A few day-after thoughts on Tom Brady's contract extension:
- I don't have the final numbers yet but if Field Yates' numbers are accurate ($30 million in existing money rolled into signing bonus plus $3 million of new guaranteed money) then Brady definitely did the team a favor. He didn't take money out of pocket to do the deal, but he definitely passed up a chance to land more.
- Brady received $3 million in new money to save the team some $30 million against the cap the next two years. He could have asked for more on the backend or upfront to make it harder for them to move on down the line, but he did not. As it stands, the team could cut or trade Brady after the 2014 season and have $18 million in dead money. It's not out of the question that they can handle that over two seasons with the cap going up. After '15 it's $12 million in dead money.
- Put it another way. Brady, who is still a perennial MVP candidate, received $33 million guaranteed. Drew Brees last year received $60.5 million. Peyton Manning received $58 million. Now, both of those players were free agents so they are going to be more expensive, but Brady could have asked for $40 million or more to help the team out. He did not.
- Of course, Brady can do that because he makes millions off the field, but that's a totally different topic.
On Brandon Lloyd:
In today's story, I said the following about Lloyd:
Odds are against Brandon Lloyd’s $3 million option bonus being picked up. There is still a lot of internal debate about what to do considering the Patriots literally couldn’t line up tomorrow at receiver. Lloyd’s erratic behavior in the locker room and on the practice field proved tiresome, according to a league and team source. If they cut Lloyd, that would save the Patriots $4.9 million against the cap this season, though there will be $2 million in dead money that can be spread out over two years. The team was smart to build in protection with Lloyd.
- Nobody should be surprised that we didn't hear anything about Lloyd's behavior during the season. The Patriots are the best at keeping a lid on things in-house during the season.
- From what I know, I wouldn't say that Lloyd was a bad guy who the team must jettison or anything. It was just the type of up-and-down mood swings that we heard a lot about in his previous stops:
“I know you’ve heard he was good in the building, but he wasn’t necessarily an angel in the building,’’ said the Broncos source. “He wasn’t a good teammate. During games, he was asking the stat person to see how many catches and yards he had at that point in the game when [Kyle] Orton was starting.
“He has that locker room lawyer-type in him. Publicly he’ll say all the right things, but in the locker room he’ll voice his opinion.
“He’s extremely intelligent. Very articulate, very well-read, but there were times when people in the building thought he may be bipolar - and not joking - because he has days where he’s up and ready to go and happy-go-lucky and he’s like, ‘Hey, what’s up? How’s it going?’
“And then there were other days when he was surly and moody, and you just know it’s not a good day to approach him.
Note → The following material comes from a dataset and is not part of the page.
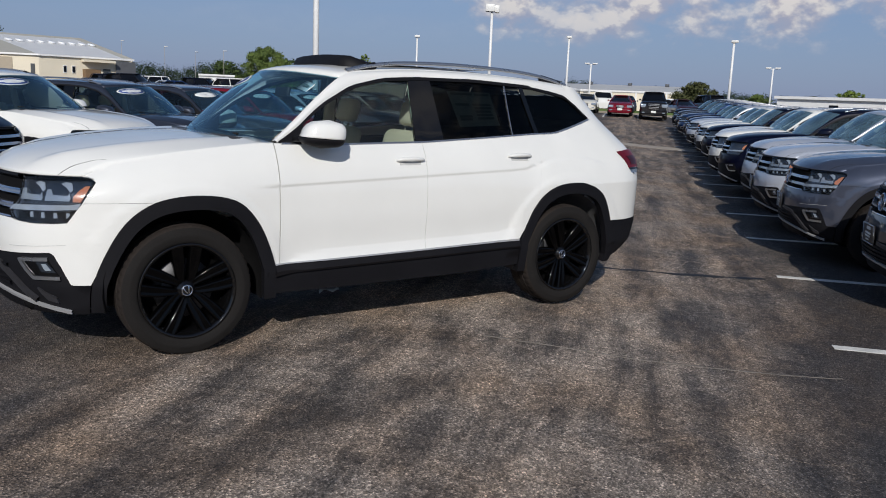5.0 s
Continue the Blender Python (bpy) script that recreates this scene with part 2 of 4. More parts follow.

“He’s kind of a different cat, I’ll say that.’’
- You just never know what you're going to get with Lloyd, and either you can deal with it or you can't. For example, talked to one player a few weeks ago that said he was talking to Lloyd about something and suddenly Lloyd said in mid-sentence, "I don't want to talk to you anymore," and put his headphones on.
- It's one thing for that unevenness to be dealt with in the locker room and on the practice field, but when you combine it with his inconsistent play ... the Patriots love consistency. Anything that disrupts the flow of the season too often becomes a nuisance and tiresome. That was Lloyd. The Patriots don't really do eccentricity well.
- Now, that being said, it's in the realm of possibility that he is back. There is still internal debate going on about whether or not he can be managed. And the biggest factor is the Patriots don't have any receivers at this point in time. Do they cut Lloyd and roll the dice so they can find receivers other than Wes Welker (if he gets his new contract) that can function in this scheme? Or do they take a known commodity in Lloyd, figure out a way to manage him better, and try again? That remains to be seen. His production (74 catches for 911 yards) is nothing to sneeze at with the way the receiver position has gone for the Patriots. But the odds are that he isn't back.